(Bible reading: Jonah 1 & 2)
Jonah was commanded by God to declare His Word to Nineveh, but instead of obeying His voice, he boarded a ship to escape to Tarshish and away from the presence of the Lord. There is a price to pay in disobeying God.
…every violation and disobedience received its just punishment. (Heb. 2:2, NIV)
And Jonah received just that. The Lord sent “a mighty tempest on the sea, so that the ship was about to be broken up”. Because of one man’s disobedience, the lives of the other passengers and crew were endangered. In our own lives today, one act of disobedience may affect other family members. A sickness may suddenly come to an innocent child, or a huge problem comes knocking at the door, or other misfortunes we never really expected.

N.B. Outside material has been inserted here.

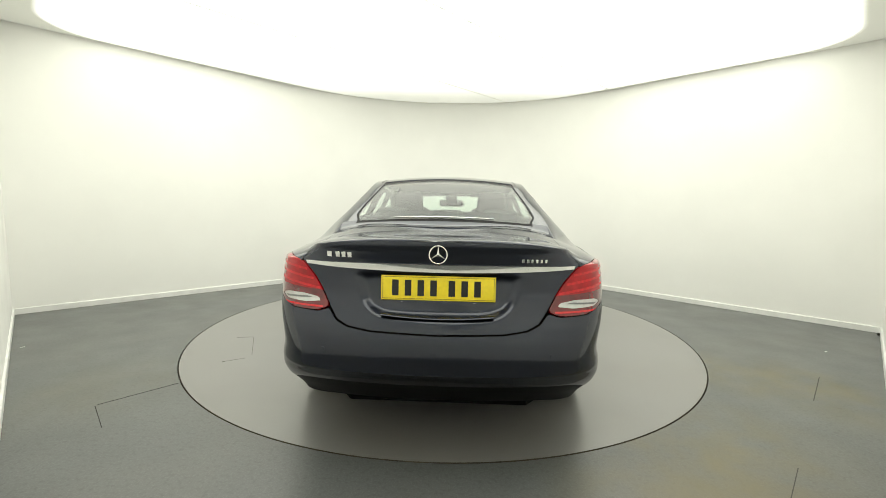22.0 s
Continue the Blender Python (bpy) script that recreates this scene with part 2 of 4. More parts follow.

We could pick up some very important lessons from the first 2 chapters of Jonah:
- Just as the crew searched for the cause of their big trouble, let us SEARCH our hearts where we might have disobeyed the Lord, when troubles come our way. Let us search diligently, by the guidance of the Holy Spirit.
- Just as Jonah acknowledged his transgression by confessing to the crew and telling them to throw him to the sea to calm the tempest, let us CONFESS and ACKNOWLEDGE our sins and shortcomings before God for –
He that covereth his sins shall not prosper: but whoso confesseth and forsaketh them SHALL HAVE MERCY. (Prov. 28:13)
I acknowledged my sin unto thee, and mine iniquity have I not hid. I said, I will confess my transgressions unto the Lord; and thou FORGAVEST the iniquity of my sin. (Psalm 32:5)
When we acknowledge and confess our sin before God, we are humbling down ourselves before Him, an act that pleases the Lord.
…God resisteth the proud, but giveth grace unto the humble. (James4:6)
- Jonah repented of his disobedience (“I cried out to the Lord…”; “I will pay what I have vowed.”). He cried out to God in his affliction. After we have acknowledged our transgression, let us earnestly REPENT for it.
…a broken and a contrite heart [feeling or showing sorrow and remorse for a sin or shortcoming – Merriam-Webster], O God, THOU WILT NOT DESPISE. (Psalm 51:17)
…I dwell in the high and holy place, with him also that is of a contrite and humble spirit, to revive the spirit of the humble, and to revive the heart of the contrite ones. (Isaiah 57:15)
…but to this man will I look, even to him that is poor and of a contrite spirit, and trembleth at my word. (Isaiah 66:2)
- Jonah was in the depths of the sea. His situation was desperate, but amazingly, he did not lose hope and he believed in God’s deliverance, for he said to the Lord assuredly, “Yet I will look again toward Your holy temple”; “And my prayer went up to You, into Your holy temple.” Even in our most desperate situation, WE MUST NOT LET GO OF HOPE. God is our hope and He alone can deliver us from our afflictions and troubles.
This I recall to my mind, therefore HAVE I HOPE. It is of the Lord’s mercies that we are not consumed, because HIS COMPASSIONS FAIL NOT. (Lam. 3:21,22)
Now the God of hope fill you with all joy and peace in believing, that ye may ABOUND IN HOPE, through the power of the Holy Ghost. (Rom. 15:13)
- At the end of Jonah’s prayer, he offered thanksgiving for the answer to his prayer that he believed, and was confident, was forthcoming. When we pray, the Lord Himself teaches us to believe that we shall receive the answer to our fervent prayers. So we thank God for it in advance.
What things soever ye desire, when ye pray, BELIEVE THAT YE RECEIVE THEM, and YE SHALL HAVE THEM. (Mark 11:24)
Be anxious for nothing, but in everything by prayer and supplication, WITH THANKSGIVING, let your requests be made known to God. (Phil. 4:6)
The Lord heard Jonah’s prayer and delivered him from his “calamity”. And he arose to carry out the commandment of God. After we have repented of our disobedience, we have to get up and do what the Lord has commanded us to do.